The diamonds fall one at a time along the Y axis. This means that they start at (0, Y) with Y very large, and fall vertically down, until they hit either the ground or another diamond.
When a diamond hits the ground, it falls until it is buried into the ground up to its center, and then stops moving. This effectively means that all diamonds stop falling or sliding if their center reaches Y=0.
When a diamond hits another diamond, vertex to vertex, it can start sliding down, without turning, in one of the two possible directions: down and left, or down and right. If there is no diamond immediately blocking either of the sides, it slides left or right with equal probability. If there is a diamond blocking one of the sides, the falling diamond will slide to the other side until it is blocked by another diamond, or becomes buried in the ground. If there are diamonds blocking the paths to the left and to the right, the diamond just stops.

Consider the example in the picture. The first diamond hits the ground and stops when halfway buried, with its center at (0, 0). The second diamond may slide either to the left or to the right with equal probability. Here, it happened to go left. It stops buried in the ground next to the first diamond, at (-2, 0). The third diamond will also hit the first one. Then it will either randomly slide to the right and stop in the ground, or slide to the left, and stop between and above the two already-placed diamonds. It again happened to go left, so it stopped at (-1, 1). The fourth diamond has no choice: it will slide right, and stop in the ground at (2, 0).


My Solution:

So I didn't reach the problem until after the contest had ended, but I was I had.  There are a couple of insights that make this problem much easier to solve than the third problem.  First, you may notice that what we are making is a pyramid, one layer at a time.  Each layer of the pyramid (centered at 0,0) is completed before the next layer can begin, because we need the peak of the pyramid in place before a diamond can slide out to the next tier.

So how many diamonds are in a tier?  Well, we can inspect the sequence to find a pattern.




So if we sum all those layers together, we get...

Where D is the number of diamonds, and L is the layer of interest.  So given that that previous layer must be complete before we start our own layer, we can subtract away everything from the layer below our own, and are left with N-D diamonds.

Now I'd reform the question as follows... how many of the remaining diamonds would have to fall on the opposite side from ours for the layer not to complete up to our location?  Well, our location at height Y means that there would have to be at least Y diamonds falling on our side for us to get a diamond.  That means that if only Y-1 diamonds fell to our side, N-D-(Y-1) diamonds must fall to the other side.  If this number is greater than the other side can hold, then there is a 100% chance that our location will get a diamond.  If N-D < Y-1, then there is a 0% chance that our location will get a diamond.

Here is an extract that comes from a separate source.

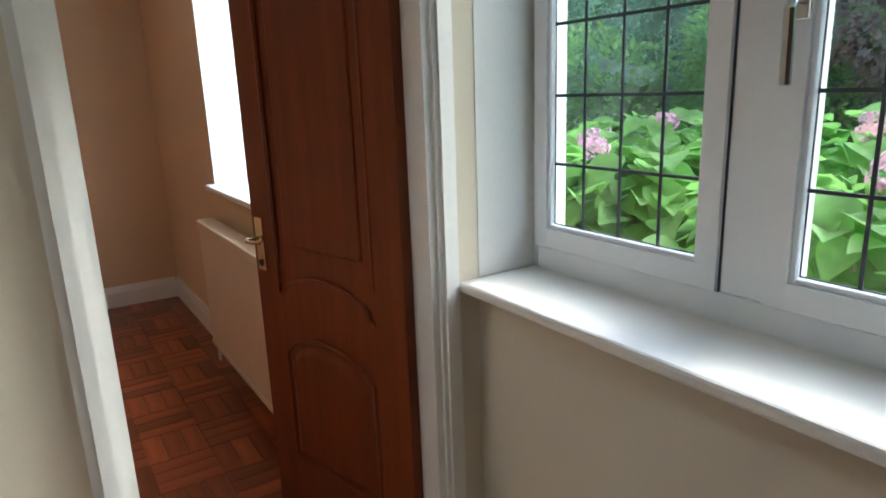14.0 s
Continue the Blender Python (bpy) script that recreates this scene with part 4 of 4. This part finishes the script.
def foliage_mass(name, label, category, mat, boxes_, count, size, seed, trunk=None):
    """An uneven mass of small leaves over lumpy cores."""
    rnd = random.Random(seed)
    root = thing(name, pose(0, 0, 0), label, category)
    mats = []
    bm = bmesh.new()
    for (x, y, z, rx, ry, rz) in boxes_:
        g = bmesh.ops.create_icosphere(bm, subdivisions=3, radius=1.0)
        for v in g["verts"]:
            k = 0.70 + 0.30 * noise.fractal(v.co * 1.7 + Vector((x, y, z)), 0.9, 2.1, 3)
            v.co = Vector((x + v.co.x * rx * k, y + v.co.y * ry * k, max(GZ, z + v.co.z * rz * k)))
        for _ in range(count):
            d = Vector((rnd.gauss(0.6, 1), rnd.gauss(0, 1), rnd.gauss(0, 1))).normalized()
            k = 0.86 + 0.34 * noise.fractal(d * 1.7 + Vector((x, y, z)), 0.9, 2.1, 3) + rnd.uniform(-0.04, 0.10)
            p = Vector((x + d.x * rx * k, y + d.y * ry * k, z + d.z * rz * k))
            if p.z < GZ:
                continue
            mats.append(Matrix.Translation(p) @ d.to_track_quat("X", "Z").to_matrix().to_4x4() @ Euler((rnd.uniform(0, 6.28), rnd.uniform(-0.8, 0.8), rnd.uniform(-0.8, 0.8))).to_matrix().to_4x4() @ Matrix.Scale(size * rnd.uniform(0.6, 1.5), 4))
    # solid core, darkened to paint the gaps behind the leaves
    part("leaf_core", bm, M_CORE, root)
    joined_leaves("foliage", mats, mat, root, TUFT, TUFT_F)
    if trunk:
        bm = bmesh.new()
        x, y, z = trunk
        lathe(bm, [(0.11, GZ), (0.085, GZ + 0.5), (0.07, z)], (x, y, 0), 10)
        part("trunk", bm, M_STEM, root)
    return root


foliage_mass("hedge", "tall dark green conifer hedge behind the lawn", "hedge", M_HEDGE,
             [(-14.2 + 0.3 * math.sin(k * 2.1), -9 + 1.7 * k, 1.9 + 0.3 * math.sin(k * 1.3), 1.2, 1.9, 2.7) for k in range(17)], 4500, 0.55, 5)
foliage_mass("shrub", "bushy light green shrub on the lawn edge", "shrub", M_SHRUB, [(-11.8, -1.5, 0.9, 0.9, 1.2, 1.2), (-12.4, 0.4, 1.3, 0.8, 0.9, 1.6)], 2600, 0.55, 6)
foliage_mass("copper_tree", "small copper-leaved tree in front of the hedge", "tree", M_PURPLE, [(-11.6, 3.2, 2.3, 0.8, 1.0, 0.9), (-12.0, 1.9, 2.0, 0.7, 0.8, 0.8), (-11.9, 2.6, 3.0, 0.8, 0.9, 0.8)], 3200, 0.45, 7, (-11.8, 2.6, 2.2))

# ---- parquet blocks of the side room ----
sub = setting("floor_room", M_STAIR, (HW, -3.0, RS, 3.165, -0.10, -0.004), label="red-brown wood block floor", category="floor")
bm = bmesh.new()
box(bm, 0, 0.228, 0, 0.0745, 0, 0.008, 0.0012)
block_mesh = mesh_of("parquet_block", bm, M_PARQ)
rest = []
for i in range(14):
    for j in range(16):
        for k in range(3):
            turn = (i + j) % 2
            X, Y = HW + 0.23 * i, RS + 0.23 * j
            if X + 0.23 > -3.0 or Y + 0.23 > 3.30:
                continue
            m = Matrix.Translation((X + (0.0765 * (k + 1) if turn else 0), Y + (0 if turn else 0.0765 * k), -0.004)) @ (Matrix.Rotation(math.pi / 2, 4, "Z") if turn else Matrix.Identity(4))
            if Y + 0.23 > 3.166:
                continue
            if i < 7:
                ob = new("parquet_block", block_mesh)
                ob.parent = sub
                ob.matrix_local = m
            else:
                rest.append(m)
bv = np.array([v.co[:] for v in block_mesh.vertices])
joined_leaves("parquet_rest", rest, M_PARQ, sub, bv, [tuple(p.vertices) for p in block_mesh.polygons])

A quick google search tells me...

 "
The general formula for the probability of w wins out of n trials, where the probability of each win is p, is combin(n,w) × pw × (1-p)(n-w) = [n!/(w! × (n-w)!] × pw × (1-p)(n-w)"  


Since the probability p = 0.5 (its equally likely to fall left or right), and we want to consider all cases from Y to N-D, we can reformulate as follows...

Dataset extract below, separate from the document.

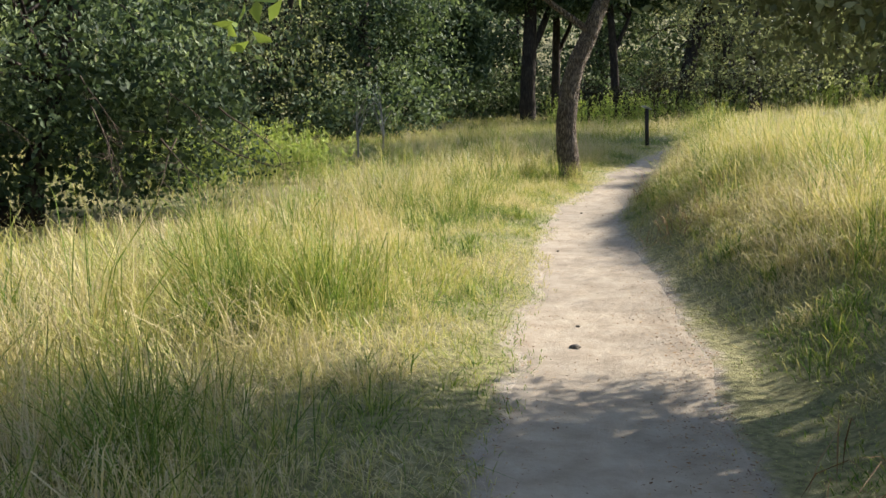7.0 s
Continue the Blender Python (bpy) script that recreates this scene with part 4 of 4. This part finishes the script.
# ---- litter on the path ----
g = np.random.default_rng(44)
so = Soup()
n = 9000
y = np.where(g.random(n) < 0.35, g.normal(14.3, 1.3, n), g.uniform(2, 33, n))
el, er = edges(y)
right = g.random(n) < 0.74
off = np.abs(g.normal(0, 0.23, n))
x = np.where(right, er - off + 0.05, el + off - 0.1)
far = g.random(n) < 0.03
x = np.where(far, el + (er - el) * g.random(n), x)
at = np.stack([x, y, ground_z(x, y) + 0.012], -1)
d = g.normal(size=(n, 3)) * np.array([1, 1, 0.18])
d /= np.linalg.norm(d, axis=1)[:, None]
s_ = np.cross(d, np.array([0, 0, 1.0])) + g.normal(size=(n, 3)) * 0.25
L = g.uniform(0.006, 0.024, n)[:, None]
W = L * g.uniform(0.12, 0.45, n)[:, None]
v = np.stack([at - d * L * 0.5, at + s_ * W * 0.5, at + d * L * 0.5, at - s_ * W * 0.5], 1).reshape(-1, 3)
k = np.arange(n)[:, None] * 4
so.add(v, np.concatenate([k + [0, 1, 2], k + [0, 2, 3]], 0), np.repeat(g.random(n), 4))
tagged(part("leaf_litter", so, M_LITTER), "dry brown leaves and straw scattered along the path edge", "litter", kind="stuff")


def stone(x, y, size):
    bm = bmesh.new()
    bmesh.ops.create_icosphere(bm, subdivisions=2, radius=size)
    for q in bm.verts:
        q.co = q.co * (1 + 0.25 * noise.noise(q.co / size * 1.3 + Vector((x * 9, y * 7, 0))))
        q.co.z *= 0.6
    me = bpy.data.meshes.new("stone")
    bm.to_mesh(me)
    bm.free()
    me.materials.append(M_STONE)
    ob = new("stone", me)
    ob.matrix_basis = pose(x, y, float(ground_z(x, y)) - 0.008, 0, 0, x * 300)
    tagged(ob, "small dark stone on the dirt path", "stone", "stones on the path")


for x, y, r in ((2.32, 8.73, 0.022), (2.46, 9.5, 0.018), (2.92, 11.7, 0.025), (2.2, 9.0, 0.015), (2.55, 8.95, 0.018), (2.62, 9.35, 0.02), (1.9, 8.4, 0.012), (0.75, 4.3, 0.008), (0.95, 4.4, 0.009), (3.75, 15.1, 0.035),
                (1.1, 4.9, 0.01), (2.1, 9.8, 0.012), (2.3, 10.2, 0.013), (2.7, 10.4, 0.014), (3.9, 15.6, 0.014), (4.5, 18.6, 0.015), (9.75, 30.2, 0.035), (8.95, 29.0, 0.03), (5.5, 21.5, 0.014), (6.3, 24.1, 0.013)):
    stone(x, y, r)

So we've arrived at a formula for calculating the probability.  I haven't checked my numbers, since I didn't actually reach this part in competition, but I'm fairly certain that it will work.  Another optimization in implementing this summation is to recognize that as w gets larger, the added probability gets smaller.  We probably can stop the search early if the probability of the last iteration times the remaining iterations is less than the threshold google checks for... In cases where N-D is quite large relative to Y, this can be very useful.


Problem Garbled Email:

Gagan just got an email from her friend Jorge. The email contains important information, but unfortunately it was corrupted when it was sent: all of the spaces are missing, and after the removal of the spaces, some of the letters have been changed to other letters! All Gagan has now is a string S of lower-case characters.

You know that the email was originally made out of words from the dictionary described below. You also know the letters were changed after the spaces were removed, and that the difference between the indices of any two letter changes is not less than 5. So for example, the string "code jam" could have become "codejam", "dodejbm", "zodejan" or "cidejab", but not "kodezam" (because the distance between the indices of the "k" change and the "z" change is only 4).

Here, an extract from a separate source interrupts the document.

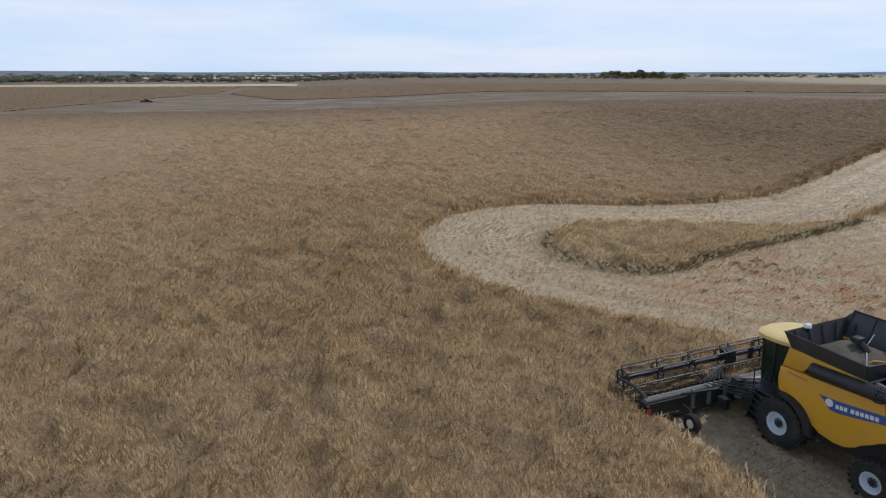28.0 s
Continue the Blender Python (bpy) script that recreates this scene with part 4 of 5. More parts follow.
def wheel(parent, x, y, r, w, side, rim_r):
    """Lugged tyre, dished white rim and bolted hub; side: +1 for the left."""
    prof = [(rim_r, -w / 2 + 0.05), (rim_r + 0.06, -w / 2), (r * 0.86, -w / 2), (r * 0.97, -w / 2 + 0.09), (r - 0.03, 0), (r * 0.97, w / 2 - 0.09), (r * 0.86, w / 2),
            (rim_r + 0.06, w / 2), (rim_r, w / 2 - 0.05)]
    root = part("wheel", lathe(B(), prof, 36), RUBBER, parent, "dusty black lugged tyre on a white rim", True)
    root.location = (x, y, r - 0.02)
    first = None
    for k in range(22):
        for sgn in (-1, 1):
            a = 6.28318 * (k + (0.5 if sgn > 0 else 0)) / 22
            m = Matrix.Rotation(a, 4, "Y") @ Matrix.Translation((0, sgn * w * 0.24, r - 0.015)) @ Matrix.Rotation(sgn * 0.75, 4, "Z") @ Matrix.Diagonal((0.075, w * 0.56, 0.07, 1))
            if first is None:
                first = part("lug", box(B(), -0.5, 0.5, -0.5, 0.5, -0.5, 0.5), RUBBER, root)
                lug = first
            else:
                lug = new("lug", first.data)
                lug.parent = root
            lug.matrix_basis = m
    o = side * w / 2
    i = -side
    bm = lathe(B(), [(rim_r + 0.015, o - i * 0.0), (rim_r + 0.03, o + i * 0.03), (rim_r - 0.05, o + i * 0.06), (rim_r - 0.10, o + i * 0.20), (rim_r * 0.55, o + i * 0.24),
                     (rim_r * 0.5, o + i * 0.17), (0.0, o + i * 0.16)], 30)
    part("rim", bm, RIM, root, "white dished wheel rim", True)
    bm = lathe(B(), [(rim_r * 0.33, o + i * 0.16), (rim_r * 0.33, o + i * 0.10), (rim_r * 0.2, o + i * 0.07), (0, o + i * 0.07)], 16)
    for k in range(10):
        a = 6.28318 * k / 10
        bmesh.ops.create_cube(bm, size=0.045, matrix=Matrix.Translation((math.cos(a) * rim_r * 0.42, o + i * 0.15, math.sin(a) * rim_r * 0.42)))
    part("hub", bm, BLACK, root, "dark bolted hub")
    return root


def arc(cx, cz, r, a0, a1, n):
    return [(cx + r * math.cos(radians(a0 + (a1 - a0) * k / n)), cz + r * math.sin(radians(a0 + (a1 - a0) * k / n))) for k in range(n + 1)]


def side_panels(root, s):
    """The moulded side doors of one flank. s: +1 left, -1 right."""
    y0, y1 = s * 1.42, s * 1.62
    front = [(0.30, 3.30), (0.34, 2.75), (0.24, 2.34), (0.05, 2.30), (-0.45, 2.16), (-0.85, 1.92), (-1.25, 1.66), (-1.62, 1.44), (-2.21, 1.38), (-2.62, 1.44), (-2.93, 1.60),
             (-3.20, 1.86), (-3.46, 2.08), (-3.74, 2.24), (-4.02, 2.36), (-3.92, 2.75), (-3.76, 3.25), (-3.64, 3.66), (-2.2, 3.54), (-1.0, 3.40)]
    d = part("side_door", prism(B(), front, y0, y1, 0.05), YELLOW, root, "yellow moulded front side door", True)
    rear = [(-3.66, 3.665), (-3.78, 3.25), (-3.94, 2.75), (-4.04, 2.365), (-4.6, 2.46), (-5.1, 2.53), (-5.64, 2.61), (-6.18, 2.77), (-6.58, 3.06), (-6.84, 3.44), (-6.90, 3.74),
            (-6.80, 3.90), (-6.42, 3.84), (-6.05, 3.53), (-5.75, 3.40), (-5.50, 3.37), (-5.36, 3.46), (-5.25, 3.66), (-5.10, 3.78), (-4.85, 3.80), (-4.3, 3.74)]
    if s < 0:
        rear = [(-3.66, 3.30)] + rear[1:7] + [(-5.5, 2.80), (-5.5, 3.16), (-4.6, 3.20)]
    r = part("side_door", prism(B(), rear, y0, y1 - s * 0.006, 0.05), YELLOW, root, "yellow moulded rear side door", True)
    if s > 0:
        part("tail_corner", box(B(), -6.86, -6.40, 0.95, 1.46, 2.98, 3.74, 0.16), YELLOW, r, "rounded yellow rear corner", True)
        part("tail_lamp", box(B(), -6.72, -6.56, 1.612, 1.63, 3.34, 3.62, 0.05), FLAP, r, "grey oval lamp")
    up = [(0.12, 4.12), (0.30, 3.33), (-0.20, 3.36), (-0.60, 3.40), (-0.86, 3.84), (-2.62, 3.90), (-2.80, 3.72), (-2.95, 3.90), (-2.80, 4.08)]
    part("tank_side", prism(B(), up, y0 - s * 0.06, y1 - s * 0.10, 0.03), YELLOW, root, "yellow grain tank side above the doors", True)
    part("auger_recess", box(B(), -3.2, -0.55, min(y0 - s * 0.20, y0 - s * 0.02), max(y0 - s * 0.20, y0 - s * 0.02), 3.30, 3.92), BLACK, root, "dark recess behind the auger")
    # dark flared guard behind the front wheel
    guard = arc(-0.02, 1.0, 1.36, 96, 8, 12) + arc(-0.02, 1.0, 1.20, 8, 96, 12)
    guard = [(x - (0.12 if k < 13 else 0.0), z) for k, (x, z) in enumerate([(-p[0], p[1]) for p in guard])]
    part("wheel_guard", prism(B(), guard, s * 1.40, s * 1.80, 0.03), BLACK, root, "black flared guard behind the front wheel", True)
    # blue flash along both doors, white bars for the maker's name and the model
    o = s * 1.628
    t = s * 0.008
    f1 = [(-1.40, 2.94), (-1.62, 2.80), (-1.86, 2.55), (-2.20, 2.56), (-2.9, 2.72), (-3.875, 2.97), (-3.795, 3.26), (-2.8, 3.10), (-2.0, 2.98)]
    b1 = part("decal", prism(B(), f1, o, o + t), BLUE, d, "blue flash decal")
    f2 = [(-3.82, 3.265), (-3.90, 2.975), (-4.82, 3.07), (-5.00, 3.16), (-5.06, 3.28), (-4.98, 3.38), (-4.5, 3.36)]
    part("decal", prism(B(), f2, o - s * 0.006, o - s * 0.006 + t), BLUE, r, "blue flash decal")
    part("emblem", lathe(B(), [(0.0, o + t * 1.4), (0.15, o + t * 1.4), (0.15, o + t)], 18, -1.83, 2.80), WHITE, d, "round pale leaf emblem")
    for k, (a, b) in enumerate(((-2.08, -2.54), (-2.62, -3.62))):
        n = 3 if k == 0 else 6
        for j in range(n):
            w = (b - a) / n
            x0, x1 = a + w * j, a + w * (j + 0.74)
            z = 2.78 + (-(x0) - 2.08) * 0.175
            part("lettering_bar", box(B(), min(x0, x1), max(x0, x1), min(o + t, o + t * 1.6), max(o + t, o + t * 1.6), z - 0.075, z + 0.075), WHITE, d, "white bar")
    for j in range(5):
        x0 = -4.42 - 0.10 * j
        part("lettering_bar", box(B(), x0 - 0.07, x0, min(o, o + t * 1.2), max(o, o + t * 1.2), 3.14 + 0.012 * j, 3.25 + 0.012 * j), WHITE, r, "white bar")
    for x0, x1, z in ((-0.05, -0.9, 3.20),):
        part("pinstripe", box(B(), x1, x0, min(o, o + t), max(o, o + t), z - 0.02, z + 0.02), RED, d, "thin red stripe")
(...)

What is the minimum number of letters that could have been changed?

My Solution:

This was the problem I actually attempted... and while I produced valid results for the small example test cases, it was far too slow to actually finish even the small dataset.  Funny, I work at an email company, and have a coworker named Jorge... I couldn't resist trying this problem instead of the second.  I'll present my ideas here, but would be interested in seeing what the correct approach is to this problem from someone else.  It reminded me of a problem I'd done on my blog a few months ago... a Morse Decoder... so I felt like I could reuse some of those ideas.  The wildcard matching needed seemed to make this problem much harder... so I went about setting up the dictionary in a tree, where each node of the tree contains a dictionary mapping the next character to the list of possible nodes, as well as a list of all sub nodes.  When inserting the dictionary into this tree, I broke it up into N trees, where each tree was of words of length n.  The tree class then had a function for returning the distance between itself and a given substring from the test case... that code looked like this:



Here, scoreSoFar is initialized to 0, and bestSoFar would be the length of the word (where we would have to change all letters to match something in the dictionary).  Then this code was used in a recursive search, where we'd map out all possible first word fits in the test case, and recursively search the remaining part, keeping the minimum score of that.  I tried caching as I went for reuse, but that didn't really help. This was just way too slow.  Interested in feedback on successful solutions.


So those are my thoughts on Round 1B of the code jam.  Last chance for me is 1C... if I can stay awake that late.